▸ Task to complete
Do not copy the pictures. Write out the lines from the start of the entries through the line containing "return p + d".
⁂
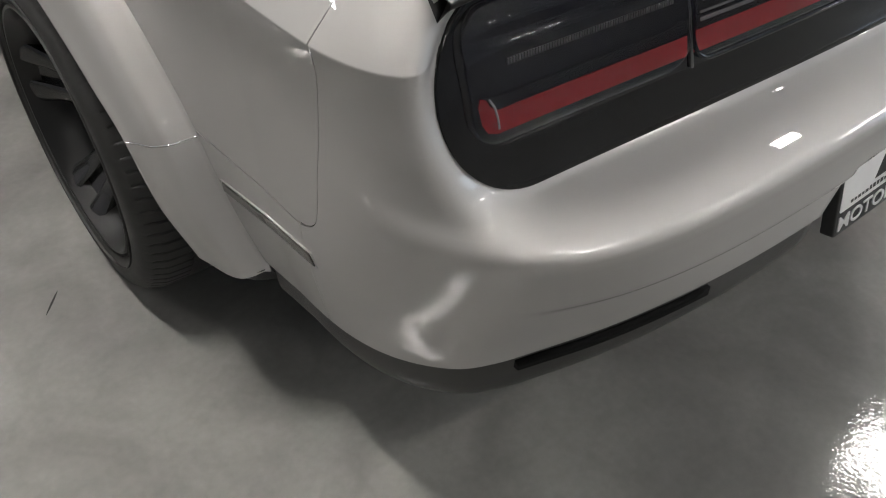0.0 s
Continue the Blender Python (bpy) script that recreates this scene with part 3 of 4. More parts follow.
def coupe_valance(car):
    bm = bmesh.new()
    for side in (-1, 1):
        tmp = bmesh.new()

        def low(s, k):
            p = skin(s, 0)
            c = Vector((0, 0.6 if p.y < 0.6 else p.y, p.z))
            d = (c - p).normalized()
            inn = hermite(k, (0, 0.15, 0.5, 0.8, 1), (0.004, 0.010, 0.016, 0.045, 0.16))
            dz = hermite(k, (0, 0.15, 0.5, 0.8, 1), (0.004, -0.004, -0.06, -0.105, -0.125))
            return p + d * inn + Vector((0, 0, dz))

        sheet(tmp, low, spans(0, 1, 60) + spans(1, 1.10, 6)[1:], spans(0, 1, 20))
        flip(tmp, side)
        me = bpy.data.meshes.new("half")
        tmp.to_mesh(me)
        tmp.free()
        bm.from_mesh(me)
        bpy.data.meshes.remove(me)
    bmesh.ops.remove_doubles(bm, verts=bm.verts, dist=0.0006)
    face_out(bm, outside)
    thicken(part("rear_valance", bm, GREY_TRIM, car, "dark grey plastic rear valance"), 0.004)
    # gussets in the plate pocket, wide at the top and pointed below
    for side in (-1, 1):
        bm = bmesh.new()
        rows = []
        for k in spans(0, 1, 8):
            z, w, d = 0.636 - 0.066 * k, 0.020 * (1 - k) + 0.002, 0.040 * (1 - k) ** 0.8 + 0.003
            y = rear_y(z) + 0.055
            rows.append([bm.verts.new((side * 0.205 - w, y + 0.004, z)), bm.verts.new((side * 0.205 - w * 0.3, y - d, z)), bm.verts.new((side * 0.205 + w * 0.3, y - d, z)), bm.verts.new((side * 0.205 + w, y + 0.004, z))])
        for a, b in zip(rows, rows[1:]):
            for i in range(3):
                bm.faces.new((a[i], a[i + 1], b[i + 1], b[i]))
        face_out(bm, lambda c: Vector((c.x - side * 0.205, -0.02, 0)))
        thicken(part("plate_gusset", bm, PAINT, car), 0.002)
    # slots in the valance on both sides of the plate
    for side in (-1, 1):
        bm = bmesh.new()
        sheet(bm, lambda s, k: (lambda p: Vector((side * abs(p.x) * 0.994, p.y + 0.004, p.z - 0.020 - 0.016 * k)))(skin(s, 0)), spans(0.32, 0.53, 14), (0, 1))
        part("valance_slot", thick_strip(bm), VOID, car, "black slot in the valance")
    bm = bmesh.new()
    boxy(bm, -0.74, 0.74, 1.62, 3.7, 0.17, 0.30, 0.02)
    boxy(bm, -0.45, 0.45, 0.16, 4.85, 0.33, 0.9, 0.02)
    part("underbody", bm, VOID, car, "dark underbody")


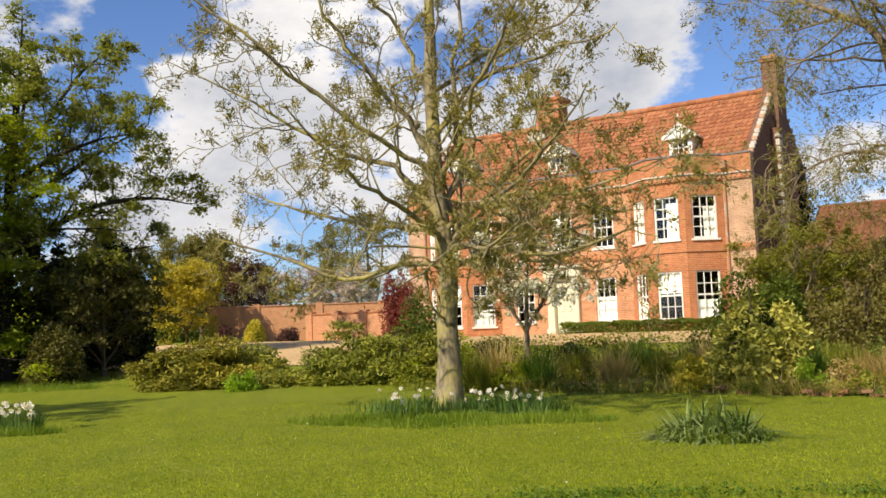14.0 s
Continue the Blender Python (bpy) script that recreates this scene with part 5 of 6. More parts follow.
⁂
▸ The reply
0.0 s
Continue the Blender Python (bpy) script that recreates this scene with part 3 of 4. More parts follow.
def coupe_valance(car):
    bm = bmesh.new()
    for side in (-1, 1):
        tmp = bmesh.new()

        def low(s, k):
            p = skin(s, 0)
            c = Vector((0, 0.6 if p.y < 0.6 else p.y, p.z))
            d = (c - p).normalized()
            inn = hermite(k, (0, 0.15, 0.5, 0.8, 1), (0.004, 0.010, 0.016, 0.045, 0.16))
            dz = hermite(k, (0, 0.15, 0.5, 0.8, 1), (0.004, -0.004, -0.06, -0.105, -0.125))
            return p + d * inn + Vector((0, 0, dz))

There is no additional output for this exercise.